Он изобрел странный способ запоминать человеческие лица. Полагает, что носы у людей бывают трех родов: или прямые, или с горбинкой, или с выемкой. Прямые могут быть или короткими, или длинными, с концами тупыми или острыми. Горбина находится или вверху носа, или внизу, или посередине – и так далее для каждой части лица. Все эти бесчисленные подразделения, роды и виды, отмеченные цифрами, заносятся в особую разграфленную книжку. Когда художник где-нибудь на прогулке встречает лицо, которое желает запомнить, ему стоит лишь отметить значком соответствующий род носа, лба, глаз, подбородка и, таким образом, посредством ряда цифр закрепляется в памяти как бы мгновенный снимок с живого лица. На свободе, вернувшись домой, соединяет эти части в один образ.
Придумал также маленькую ложечку для безукоризненно точного, математического измерения количества краски при изображении постепенных, глазом едва уловимых, переходов света в тень и тени в свет. Если, например, для того, чтобы получить определенную степень густоты тени, нужно взять десять ложечек черной краски, то для получения следующей степени должно взять одиннадцать, потом двенадцать, тринадцать и так далее. Каждый раз, зачерпнув краски, срезывают горку, сравнивают ее стеклянным наугольником: так на рынке равняют меру, насыпанную зерном.

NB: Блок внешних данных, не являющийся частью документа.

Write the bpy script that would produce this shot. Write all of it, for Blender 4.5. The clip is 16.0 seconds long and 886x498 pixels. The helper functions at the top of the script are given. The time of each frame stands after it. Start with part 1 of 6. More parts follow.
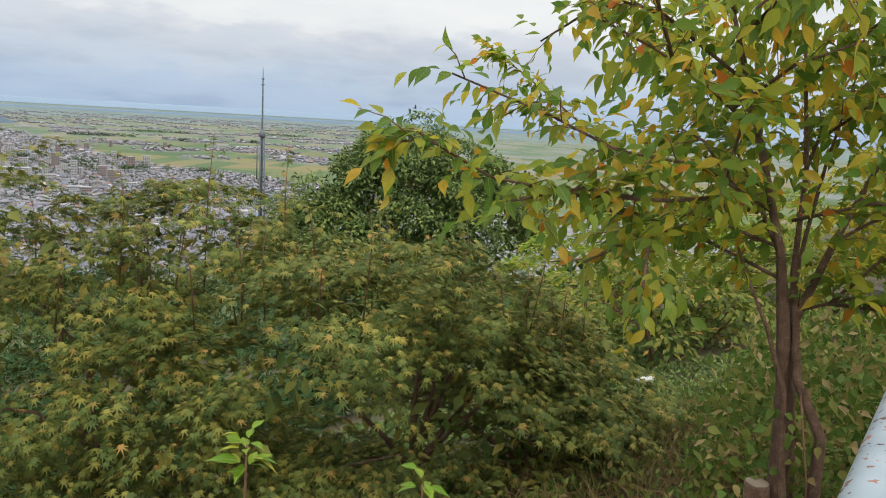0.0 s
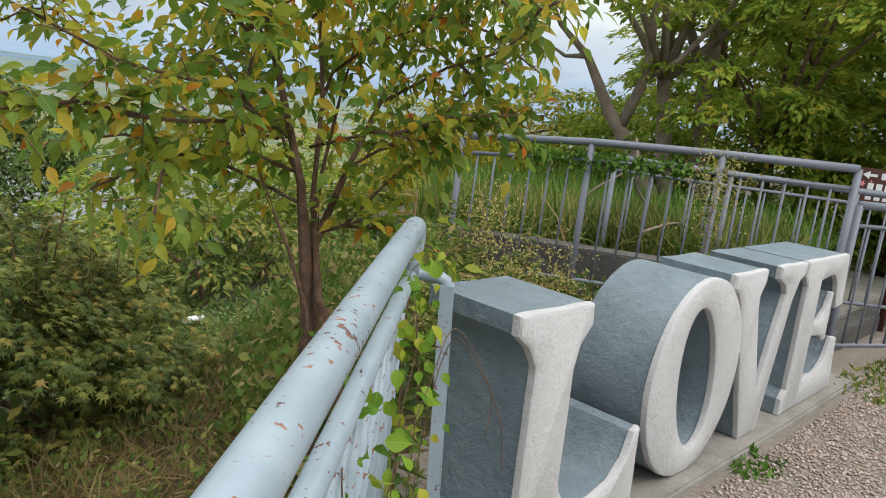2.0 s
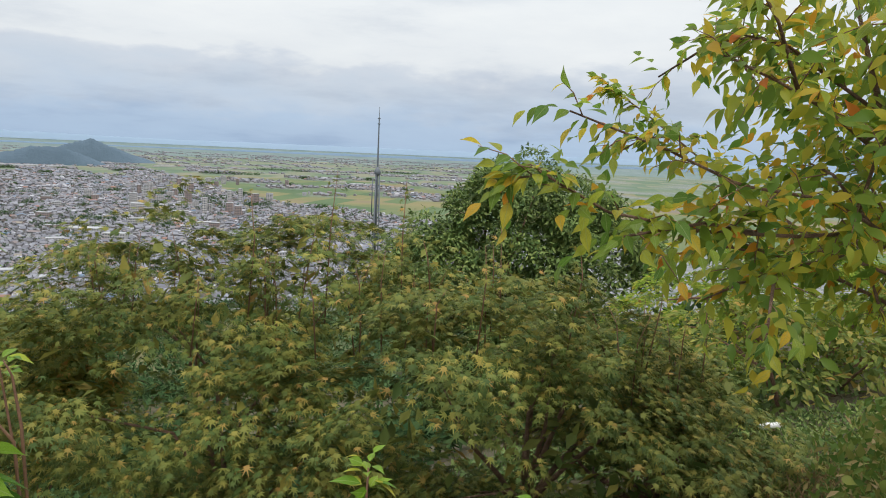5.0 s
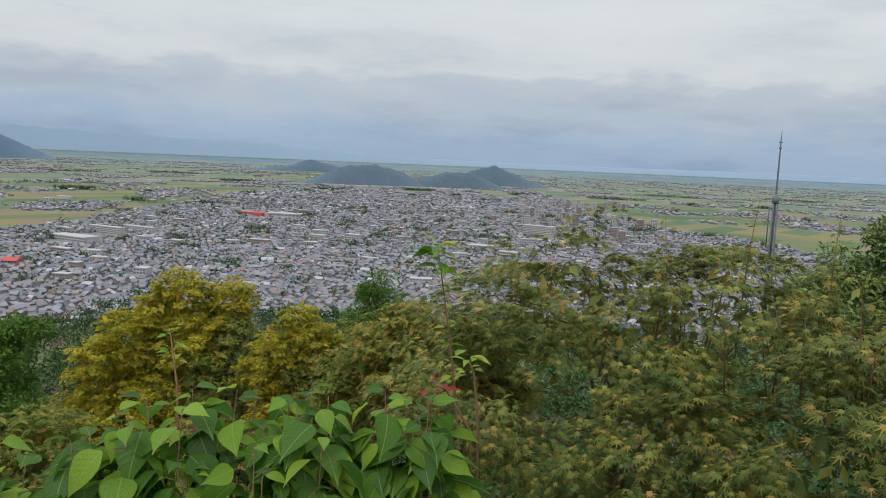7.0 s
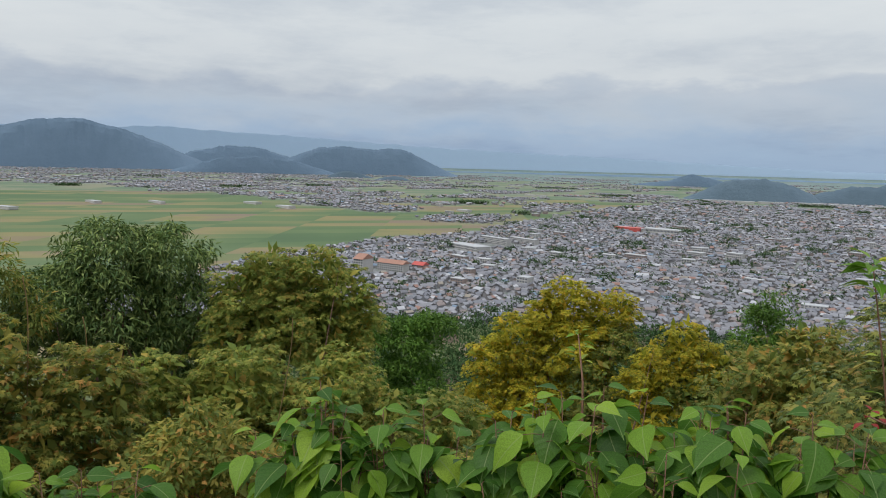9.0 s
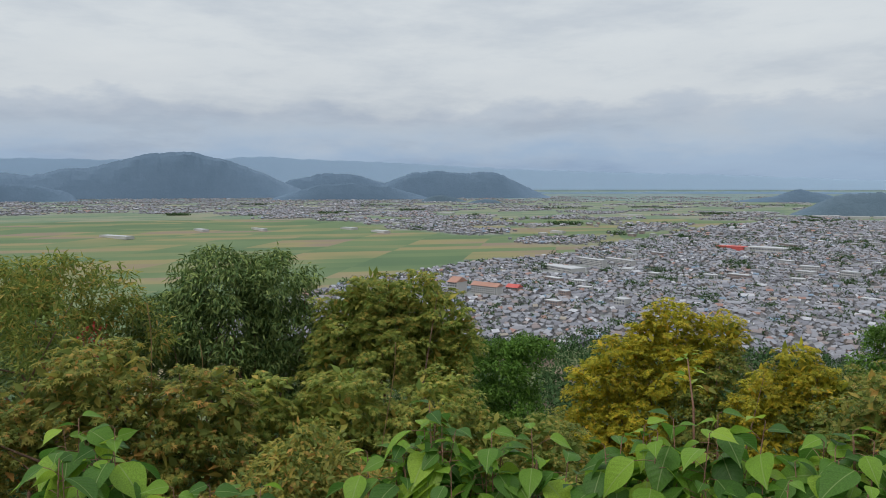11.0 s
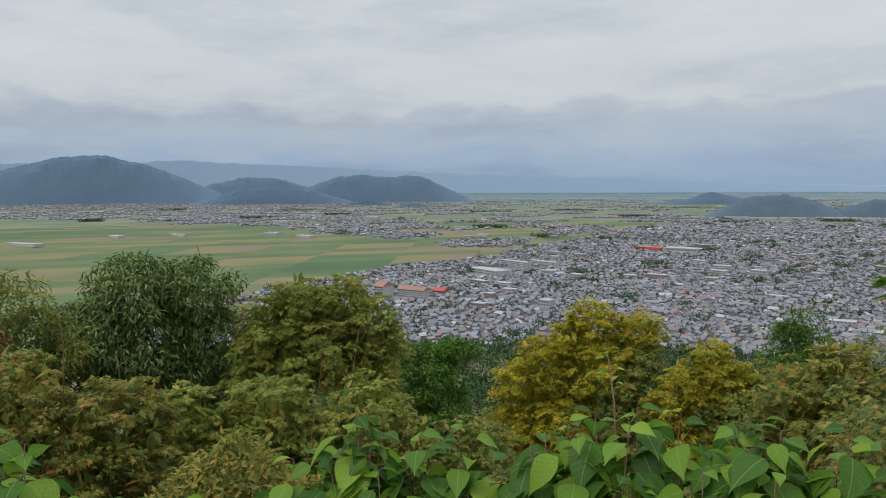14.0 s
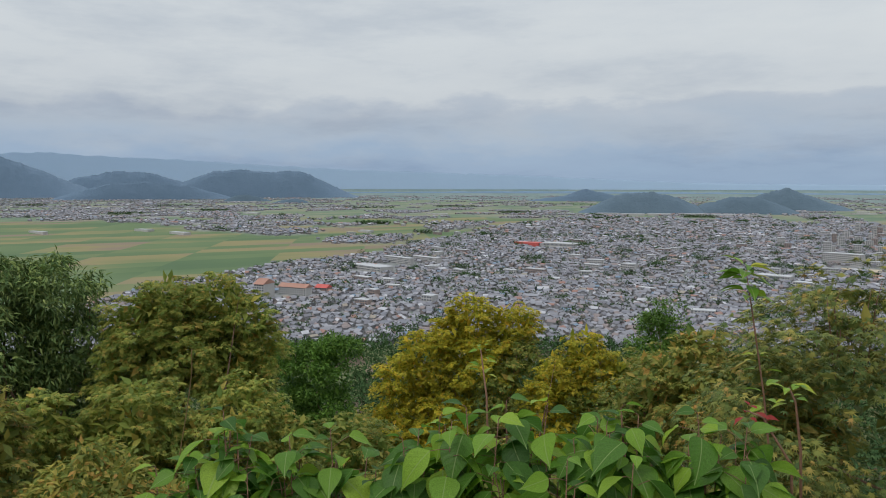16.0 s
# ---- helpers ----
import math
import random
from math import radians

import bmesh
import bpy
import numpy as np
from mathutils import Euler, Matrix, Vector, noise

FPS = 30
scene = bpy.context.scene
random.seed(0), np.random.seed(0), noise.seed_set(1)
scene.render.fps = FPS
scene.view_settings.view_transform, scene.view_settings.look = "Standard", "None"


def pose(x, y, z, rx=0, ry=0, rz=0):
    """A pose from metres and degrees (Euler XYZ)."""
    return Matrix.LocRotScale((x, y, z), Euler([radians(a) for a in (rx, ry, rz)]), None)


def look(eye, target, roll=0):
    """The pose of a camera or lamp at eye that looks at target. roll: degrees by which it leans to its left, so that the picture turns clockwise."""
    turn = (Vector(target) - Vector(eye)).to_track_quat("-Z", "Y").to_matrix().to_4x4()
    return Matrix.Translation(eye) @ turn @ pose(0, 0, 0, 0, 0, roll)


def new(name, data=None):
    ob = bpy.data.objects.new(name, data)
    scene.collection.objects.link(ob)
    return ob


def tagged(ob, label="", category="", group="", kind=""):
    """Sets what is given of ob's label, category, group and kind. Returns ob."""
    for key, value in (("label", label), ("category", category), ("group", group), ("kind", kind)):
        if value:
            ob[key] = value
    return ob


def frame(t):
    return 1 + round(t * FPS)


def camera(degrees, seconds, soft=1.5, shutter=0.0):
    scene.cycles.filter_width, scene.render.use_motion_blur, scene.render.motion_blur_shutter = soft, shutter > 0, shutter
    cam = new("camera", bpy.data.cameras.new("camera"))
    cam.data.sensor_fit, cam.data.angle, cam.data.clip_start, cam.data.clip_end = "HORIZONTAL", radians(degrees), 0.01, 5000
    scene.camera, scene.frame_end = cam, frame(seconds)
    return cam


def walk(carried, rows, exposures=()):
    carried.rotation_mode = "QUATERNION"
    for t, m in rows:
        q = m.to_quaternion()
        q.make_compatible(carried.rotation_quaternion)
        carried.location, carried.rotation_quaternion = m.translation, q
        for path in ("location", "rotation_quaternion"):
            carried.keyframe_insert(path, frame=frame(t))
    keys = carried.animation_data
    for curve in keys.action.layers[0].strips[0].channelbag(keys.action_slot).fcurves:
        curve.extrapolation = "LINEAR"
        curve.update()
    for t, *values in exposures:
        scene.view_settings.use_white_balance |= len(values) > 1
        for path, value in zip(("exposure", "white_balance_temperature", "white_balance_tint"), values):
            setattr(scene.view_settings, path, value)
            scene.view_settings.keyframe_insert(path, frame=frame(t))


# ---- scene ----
cam = camera(61.54, 16.0, soft=1.0)
ROWS = [
    (0.0, 0.0052, -0.0193, 1.4923, 80.285, -3.205, -2.332),
    (0.5, 0.0535, 0.0198, 1.4753, 79.451, -5.084, -15.734),
    (1.0, 0.1339, 0.0300, 1.4517, 79.350, -6.430, -28.233),
    (1.5, 0.1672, 0.0261, 1.4387, 78.991, -7.145, -33.527),
    (2.0, 0.1719, 0.0257, 1.4292, 78.973, -7.307, -35.122),
    (2.5, 0.1658, 0.0247, 1.4338, 79.251, -7.282, -33.925),
    (3.0, 0.1525, 0.0219, 1.4431, 79.931, -6.704, -30.357),
    (3.5, 0.1176, 0.0100, 1.4519, 80.881, -6.023, -25.434),
    (4.0, 0.0835, -0.0070, 1.4649, 81.709, -4.767, -16.736),
    (4.5, 0.0159, -0.0448, 1.4790, 82.269, -3.426, -5.023),
    (4.7, 0.0032, -0.0570, 1.4852, 82.472, -2.971, -0.239),
    (6.8, -0.1452, -0.2171, 1.5048, 83.677, -2.747, 32.272),
    (7.0, -0.1554, -0.2310, 1.5063, 83.309, -2.405, 35.176),
    (7.5, -0.1955, -0.2851, 1.4802, 83.032, -2.503, 44.049),
    (8.0, -0.2156, -0.3177, 1.4732, 83.117, -2.581, 51.598),
    (8.5, -0.2294, -0.3360, 1.4672, 83.176, -1.896, 58.533),
    (9.0, -0.2267, -0.3508, 1.4681, 83.506, -1.488, 63.618),
    (9.5, -0.2237, -0.3662, 1.4713, 83.983, -1.225, 67.511),
    (10.0, -0.2198, -0.3800, 1.4730, 84.352, -0.680, 69.739),
    (10.2, -0.2143, -0.3921, 1.4789, 84.597, -0.346, 70.221),
    (12.3, -0.1907, -0.4248, 1.4844, 85.884, 0.434, 70.209),
    (12.5, -0.1895, -0.4278, 1.4826, 85.904, 0.376, 69.846),
    (13.0, -0.1892, -0.4215, 1.4853, 85.779, 0.523, 68.789),
    (13.5, -0.1928, -0.4205, 1.4860, 85.615, 0.357, 66.982),
    (14.0, -0.1892, -0.4135, 1.4813, 85.438, 0.264, 64.963),
    (14.5, -0.1834, -0.3922, 1.4812, 85.215, 0.358, 62.641),
    (15.0, -0.1867, -0.3872, 1.4829, 85.189, 0.085, 60.023),
    (15.5, -0.1845, -0.3840, 1.4796, 85.142, 0.119, 57.667),
    (16.0, -0.1817, -0.3663, 1.4769, 85.124, -0.091, 55.988),
]
walk(cam, [(t, pose(*row)) for t, *row in ROWS], exposures=[(0, 0.28, 6800, 12), (0.5, 0.5, 6750, 11), (1, 0.5, 6700, 10), (1.5, 0.44, 6600, 9), (2, 0.37, 6550, 9), (3, 0.44, 6600, 9), (4, 0.5, 6600, 10), (4.5, 0.47, 6600, 11), (4.7, 0.38, 6600, 11), (7, -0.09, 6500, 10), (10, -0.08, 6450, 10), (12.5, -0.2, 6400, 10), (16, -0.2, 6400, 10)])

# ---- light: an overcast sky with a weak wide sun behind the cloud ----
SUN_EL, SUN_AZ = radians(50), radians(280)
world = bpy.data.worlds.new("overcast")
scene.world = world
world.use_nodes = True
wt = world.node_tree
wt.nodes.clear()


def wn(kind, **kw):
    n = wt.nodes.new(kind)
    for k, v in kw.items():
        n.inputs[k].default_value = v
    return n


def ramp_of(node, stops):
    els = node.color_ramp.elements
    while len(els) > 1:
        els.remove(els[-1])
    els[0].position, els[0].color = stops[0][0], (*stops[0][1], 1)
    for at, col in stops[1:]:
        els.new(at).color = (*col, 1)


w_co = wn("ShaderNodeTexCoord")
w_sep = wn("ShaderNodeSeparateXYZ")
wt.links.new(w_co.outputs["Generated"], w_sep.inputs[0])
w_ramp = wn("ShaderNodeValToRGB")
ramp_of(w_ramp, [(0.0, (0.33, 0.445, 0.60)), (0.03, (0.355, 0.465, 0.615)), (0.055, (0.44, 0.525, 0.635)), (0.078, (0.475, 0.545, 0.63)), (0.1, (0.52, 0.575, 0.645)), (0.113, (0.65, 0.69, 0.72)), (0.19, (0.71, 0.75, 0.77)),
                 (0.42, (0.68, 0.73, 0.77)), (1.0, (1.75, 1.80, 1.85))])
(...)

Марко д’Оджоне – самый прилежный и добросовестный из учеников Леонардо. Работает, как волк, выполняет с точностью все правила учителя; но, по-видимому, чем больше старается, тем меньше успевает. Марко упрям: что забрал себе в голову, и гвоздем не вышибешь. Убежден, что «терпение и труд все перетрут», – и не теряет надежды сделаться великим художником. Больше всех нас радуется изобретениям учителя, которые сводят искусство к механике. Намедни, захватив с собой книжечку с цифрами для запоминания лиц, отправился на площадь Бролетто, выбрал лица в толпе и отметил их значками в таблице. Но когда вернулся домой, сколько ни бился, никак не мог соединить отдельные части в живое лицо. Такое же горе вышло у него с ложечкой для измерения черной краски: несмотря на то что он в своей работе соблюдает математическую точность, тени остаются непрозрачными и неестественными, так же как лица деревянными и лишенными всякой прелести. Марко объясняет это тем, что не выполнил всех правил учителя, и удваивает усердие. А Чезаре да Сесто злорадствует.